** Collected material **
________________________________________

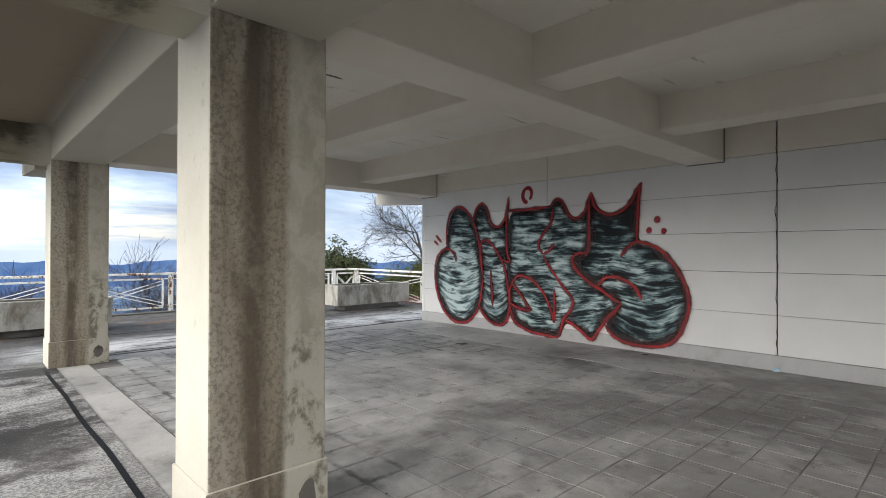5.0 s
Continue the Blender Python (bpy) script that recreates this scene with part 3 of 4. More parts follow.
TAR = [(2.97, 6.3, 3.01, 12.3, 0), (3.055, BACK_Y, 3.1, 6.33, 0), (0.26, 5.03, 3.17, 5.085, 0), (0.22, -2.0, 0.28, 5.75, 0), (0.78, 5.085, 0.84, 5.9, 0),
       (3.3, 12.72, 10.1, 12.755, 0), (3.3, 12.88, 7.0, 12.91, 0), (3.2, 14.93, 10.8, 14.965, 0), (10.64, 12.7, 10.68, 14.93, 0),
       (6.35, 12.66, 6.62, 12.70, 0), (2.86, 6.3, 3.02, 6.36, 0), (0.98, 6.68, 3.0, 6.692, 0)]
for x0, y0, x1, y1, _ in TAR:
    bm = bmesh.new()
    long_y = (y1 - y0) > (x1 - x0)
    length = (y1 - y0) if long_y else (x1 - x0)
    steps = max(int(length / 0.35), 2)
    half = ((x1 - x0) if long_y else (y1 - y0)) / 2
    mid = (x0 + x1) / 2 if long_y else (y0 + y1) / 2
    left, right = [], []
    for i in range(steps + 1):
        s = (y0 if long_y else x0) + length * i / steps
        w = half * (1 + 0.35 * noise.noise((s * 2.1, mid, 0)))
        c = mid + 0.012 * noise.noise((s * 0.9, mid, 3))
        for side, lst in ((-w, left), (w, right)):
            lst.append(bm.verts.new((c + side, s, 0.004) if long_y else (s, c + side, 0.004)))
    for i in range(steps):
        bm.faces.new((left[i], right[i], right[i + 1], left[i + 1]))
    bmesh.ops.recalc_face_normals(bm, faces=bm.faces)
    for f in bm.faces:
        if f.normal.z < 0:
            f.normal_flip()
    bmesh.ops.extrude_face_region(bm, geom=bm.faces[:])
    for v in left + right:
        v.co.z = -0.002
    structure("joint_seal", bm, MAT["tar"], "black bitumen joint seal in the concrete", "joint")

# ---- hall: columns, beams, slab ----


def build_column(y, name):
    col = thing(name, "cream plastered concrete column, weathered and stained brown", "column", ((COL_X0 + COL_X1) / 2, y + COL_D / 2, 0), "columns of the hall", "structure")
    w, d = (COL_X1 - COL_X0) / 2, COL_D / 2
    part("shaft", boxed(-w + 0.013, w - 0.013, -d + 0.012, d - 0.012, 0.34, 2.9, bevel=0.012), MAT["column"], col)
    part("plinth", boxed(-w, w, -d, d, -0.01, 0.345, bevel=0.01), MAT["column"], col, "slightly wider cream foot of the column")
    chip = bmesh.new()
    ring = [chip.verts.new((w - 0.13 + 0.055 * math.cos(a) * (1 + 0.4 * noise.noise((a * 2, y, 0))), -d - 0.004, 0.17 + 0.085 * math.sin(a) * (1 + 0.45 * noise.noise((a * 3, 5, y))))) for a in [i * math.pi / 8 for i in range(16)]]
    chip.faces.new(ring)
    part("chipped_patch", chip, MAT["spall"], col, "dark patch where the plaster broke off")


for i in range(-1, 2):
    build_column(COL_Y + BAY * i, "column")

beams = []


def beam(x0, x1, y0, y1, z0, z1, label="cream painted concrete beam under the roof slab"):
    beams.append(structure("beam", boxed(x0, x1, y0, y1, z0, z1, bevel=0.012), MAT["beam"], label, "beam"))


for i in range(-1, 2):
    gy = COL_Y + BAY * i
    last = i == 1
    z0 = 2.80 if last else 2.83
    y0, y1 = (12.125, 12.63) if last else (gy - 0.15, gy + 0.35)
    beam(COL_X1 - 0.02, WALL_X + 0.03, y0, y1, z0, 3.4)
    cy = COL_Y + BAY * i
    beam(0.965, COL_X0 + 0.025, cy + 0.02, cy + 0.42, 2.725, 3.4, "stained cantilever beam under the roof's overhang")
for i in range(-1, 1):
    gy = COL_Y + BAY * i
    beam(COL_X0 + 0.015, COL_X1 - 0.05, gy + COL_D - 0.03, gy + BAY + 0.03, 2.77, 3.4)
    for sx in (5.48, 7.86):
        beam(sx, sx + 0.40, gy + 0.34, gy + BAY - 0.14 if i < 0 else 12.13, 2.92, 3.4)
# tapered brackets that carry the overhang behind the hall
for x0, x1 in ((WALL_X + 0.02, WALL_X + 0.36), (COL_X0 - 0.12, COL_X0 + 0.25)):
    bm = bmesh.new()
    pr = [(12.63, 2.67), (14.42, 2.77), (14.42, 3.3), (12.63, 3.3)]
    a = [bm.verts.new((x0, y, z)) for y, z in pr]
    b = [bm.verts.new((x1, y, z)) for y, z in pr]
    bm.faces.new(a), bm.faces.new(b[::-1])
    for k in range(4):
        bm.faces.new((a[k], b[k], b[(k + 1) % 4], a[(k + 1) % 4]))
    bmesh.ops.recalc_face_normals(bm, faces=bm.faces)
    structure("bracket", bm, MAT["beam"], "cream tapered concrete bracket under the rear overhang", "beam")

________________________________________

** What is needed **
Images should not appear in the copy; retype the listing above exactly.

** Result of this task **
5.0 s
Continue the Blender Python (bpy) script that recreates this scene with part 3 of 4. More parts follow.
TAR = [(2.97, 6.3, 3.01, 12.3, 0), (3.055, BACK_Y, 3.1, 6.33, 0), (0.26, 5.03, 3.17, 5.085, 0), (0.22, -2.0, 0.28, 5.75, 0), (0.78, 5.085, 0.84, 5.9, 0),
       (3.3, 12.72, 10.1, 12.755, 0), (3.3, 12.88, 7.0, 12.91, 0), (3.2, 14.93, 10.8, 14.965, 0), (10.64, 12.7, 10.68, 14.93, 0),
       (6.35, 12.66, 6.62, 12.70, 0), (2.86, 6.3, 3.02, 6.36, 0), (0.98, 6.68, 3.0, 6.692, 0)]
for x0, y0, x1, y1, _ in TAR:
    bm = bmesh.new()
    long_y = (y1 - y0) > (x1 - x0)
    length = (y1 - y0) if long_y else (x1 - x0)
    steps = max(int(length / 0.35), 2)
    half = ((x1 - x0) if long_y else (y1 - y0)) / 2
    mid = (x0 + x1) / 2 if long_y else (y0 + y1) / 2
    left, right = [], []
    for i in range(steps + 1):
        s = (y0 if long_y else x0) + length * i / steps
        w = half * (1 + 0.35 * noise.noise((s * 2.1, mid, 0)))
        c = mid + 0.012 * noise.noise((s * 0.9, mid, 3))
        for side, lst in ((-w, left), (w, right)):
            lst.append(bm.verts.new((c + side, s, 0.004) if long_y else (s, c + side, 0.004)))
    for i in range(steps):
        bm.faces.new((left[i], right[i], right[i + 1], left[i + 1]))
    bmesh.ops.recalc_face_normals(bm, faces=bm.faces)
    for f in bm.faces:
        if f.normal.z < 0:
            f.normal_flip()
    bmesh.ops.extrude_face_region(bm, geom=bm.faces[:])
    for v in left + right:
        v.co.z = -0.002
    structure("joint_seal", bm, MAT["tar"], "black bitumen joint seal in the concrete", "joint")

# ---- hall: columns, beams, slab ----


def build_column(y, name):
    col = thing(name, "cream plastered concrete column, weathered and stained brown", "column", ((COL_X0 + COL_X1) / 2, y + COL_D / 2, 0), "columns of the hall", "structure")
    w, d = (COL_X1 - COL_X0) / 2, COL_D / 2
    part("shaft", boxed(-w + 0.013, w - 0.013, -d + 0.012, d - 0.012, 0.34, 2.9, bevel=0.012), MAT["column"], col)
    part("plinth", boxed(-w, w, -d, d, -0.01, 0.345, bevel=0.01), MAT["column"], col, "slightly wider cream foot of the column")
    chip = bmesh.new()
    ring = [chip.verts.new((w - 0.13 + 0.055 * math.cos(a) * (1 + 0.4 * noise.noise((a * 2, y, 0))), -d - 0.004, 0.17 + 0.085 * math.sin(a) * (1 + 0.45 * noise.noise((a * 3, 5, y))))) for a in [i * math.pi / 8 for i in range(16)]]
    chip.faces.new(ring)
    part("chipped_patch", chip, MAT["spall"], col, "dark patch where the plaster broke off")


for i in range(-1, 2):
    build_column(COL_Y + BAY * i, "column")

beams = []


def beam(x0, x1, y0, y1, z0, z1, label="cream painted concrete beam under the roof slab"):
    beams.append(structure("beam", boxed(x0, x1, y0, y1, z0, z1, bevel=0.012), MAT["beam"], label, "beam"))


for i in range(-1, 2):
    gy = COL_Y + BAY * i
    last = i == 1
    z0 = 2.80 if last else 2.83
    y0, y1 = (12.125, 12.63) if last else (gy - 0.15, gy + 0.35)
    beam(COL_X1 - 0.02, WALL_X + 0.03, y0, y1, z0, 3.4)
    cy = COL_Y + BAY * i
    beam(0.965, COL_X0 + 0.025, cy + 0.02, cy + 0.42, 2.725, 3.4, "stained cantilever beam under the roof's overhang")
for i in range(-1, 1):
    gy = COL_Y + BAY * i
    beam(COL_X0 + 0.015, COL_X1 - 0.05, gy + COL_D - 0.03, gy + BAY + 0.03, 2.77, 3.4)
    for sx in (5.48, 7.86):
        beam(sx, sx + 0.40, gy + 0.34, gy + BAY - 0.14 if i < 0 else 12.13, 2.92, 3.4)
# tapered brackets that carry the overhang behind the hall
for x0, x1 in ((WALL_X + 0.02, WALL_X + 0.36), (COL_X0 - 0.12, COL_X0 + 0.25)):
    bm = bmesh.new()
    pr = [(12.63, 2.67), (14.42, 2.77), (14.42, 3.3), (12.63, 3.3)]
    a = [bm.verts.new((x0, y, z)) for y, z in pr]
    b = [bm.verts.new((x1, y, z)) for y, z in pr]
    bm.faces.new(a), bm.faces.new(b[::-1])
    for k in range(4):
        bm.faces.new((a[k], b[k], b[(k + 1) % 4], a[(k + 1) % 4]))
    bmesh.ops.recalc_face_normals(bm, faces=bm.faces)
    structure("bracket", bm, MAT["beam"], "cream tapered concrete bracket under the rear overhang", "beam")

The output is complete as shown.